▶ Excerpted data
## Begin

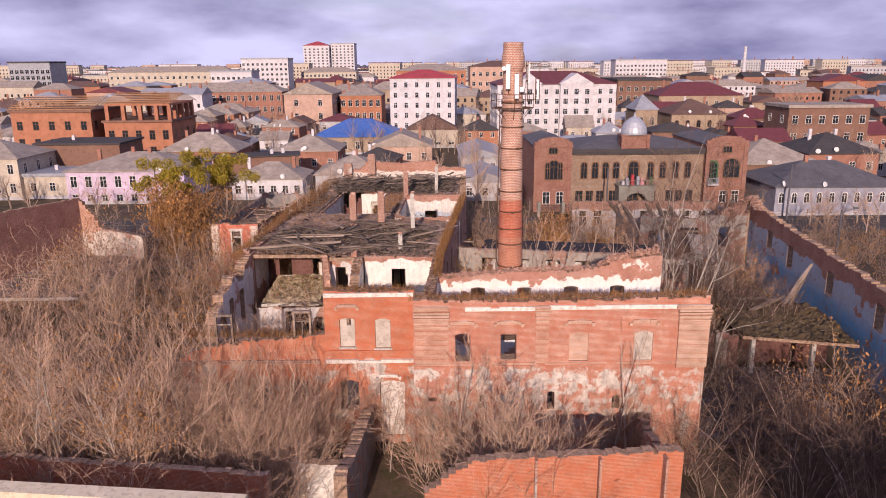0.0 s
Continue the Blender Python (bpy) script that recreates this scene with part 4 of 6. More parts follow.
sh.box((-13, -0.3, -6), (13, 0.3, -0.2), 1)
put("wall_street_front", sh, [m_cream, m_brick_old], label="street wall with a pale yellowish coping", category="wall", kind="structure", m=pose(-22.0, 30.4, 5.4, 0, 0, -6.5))

# ---- ruins to the left ----
rh = thing("small_house", "small ruined house with red plaster and white quoins, roof fallen in", "house")
for name, p, q, tops, ops in (("front_wall", (-27.7, 85.3), (-22.0, 85.0), [(0, 6.1)], [(2.4, 3.5, 2.6, 5.2)]), ("right_wall", (-22.0, 85.0), (-19.4, 104.0), [(0, 6.1)], [(4, 5, 2.5, 5), (8, 9, 2.5, 5), (12, 13, 2.5, 5)]),
                              ("back_wall", (-19.6, 104.0), (-26.0, 104.6), [(0, 6.6)], [(2, 3, 2.5, 5)]), ("left_wall", (-26.0, 104.6), (-27.7, 85.3), [(0, 6.0)], [(4, 5, 2.5, 5)])):
    w = ruin_wall(name, p, q, tops, 0.5, [m_red_plaster if name == "front_wall" else m_dark_brick, m_dimmed_wall, m_rubble], ops, jag=0.3 if name != "front_wall" else 0.15, z0=-0.3, seed=len(name) * 3)
    w.parent = rh
    for key in ("kind", "category"):
        del w[key]
for x in (-27.75, -22.95):
    for k in range(14):
        e = 0.0 if k % 2 else 0.14
        sh = Shape()
        sh.box((x + (0 if x < -25 else e), 84.94 - (x + 27.7) * 0.05, 0.1 + k * 0.42), (x + 0.95 - (e if x < -25 else 0), 85.34, 0.49 + k * 0.42), taper=0.03)
        put("quoin", sh, m_quoin, rh, "cream rusticated corner block")
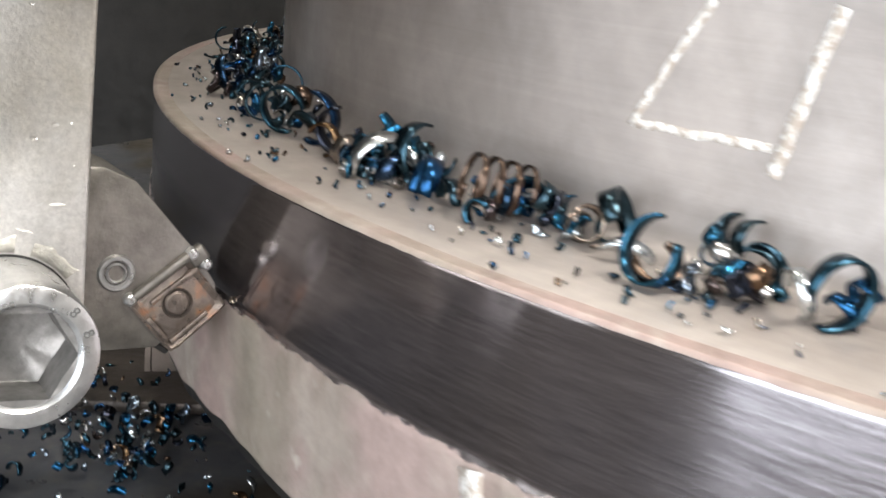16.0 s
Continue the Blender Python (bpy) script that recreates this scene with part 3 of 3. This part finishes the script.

## End

▶ Direction
Return each line exactly as written. Any picture gets left out.

▶ Output for this exercise
0.0 s
Continue the Blender Python (bpy) script that recreates this scene with part 4 of 6. More parts follow.
sh.box((-13, -0.3, -6), (13, 0.3, -0.2), 1)
put("wall_street_front", sh, [m_cream, m_brick_old], label="street wall with a pale yellowish coping", category="wall", kind="structure", m=pose(-22.0, 30.4, 5.4, 0, 0, -6.5))

# ---- ruins to the left ----
rh = thing("small_house", "small ruined house with red plaster and white quoins, roof fallen in", "house")
for name, p, q, tops, ops in (("front_wall", (-27.7, 85.3), (-22.0, 85.0), [(0, 6.1)], [(2.4, 3.5, 2.6, 5.2)]), ("right_wall", (-22.0, 85.0), (-19.4, 104.0), [(0, 6.1)], [(4, 5, 2.5, 5), (8, 9, 2.5, 5), (12, 13, 2.5, 5)]),
                              ("back_wall", (-19.6, 104.0), (-26.0, 104.6), [(0, 6.6)], [(2, 3, 2.5, 5)]), ("left_wall", (-26.0, 104.6), (-27.7, 85.3), [(0, 6.0)], [(4, 5, 2.5, 5)])):
    w = ruin_wall(name, p, q, tops, 0.5, [m_red_plaster if name == "front_wall" else m_dark_brick, m_dimmed_wall, m_rubble], ops, jag=0.3 if name != "front_wall" else 0.15, z0=-0.3, seed=len(name) * 3)
    w.parent = rh
    for key in ("kind", "category"):
        del w[key]
for x in (-27.75, -22.95):
    for k in range(14):
        e = 0.0 if k % 2 else 0.14
        sh = Shape()
        sh.box((x + (0 if x < -25 else e), 84.94 - (x + 27.7) * 0.05, 0.1 + k * 0.42), (x + 0.95 - (e if x < -25 else 0), 85.34, 0.49 + k * 0.42), taper=0.03)
        put("quoin", sh, m_quoin, rh, "cream rusticated corner block")
16.0 s
Continue the Blender Python (bpy) script that recreates this scene with part 3 of 3. This part finishes the script.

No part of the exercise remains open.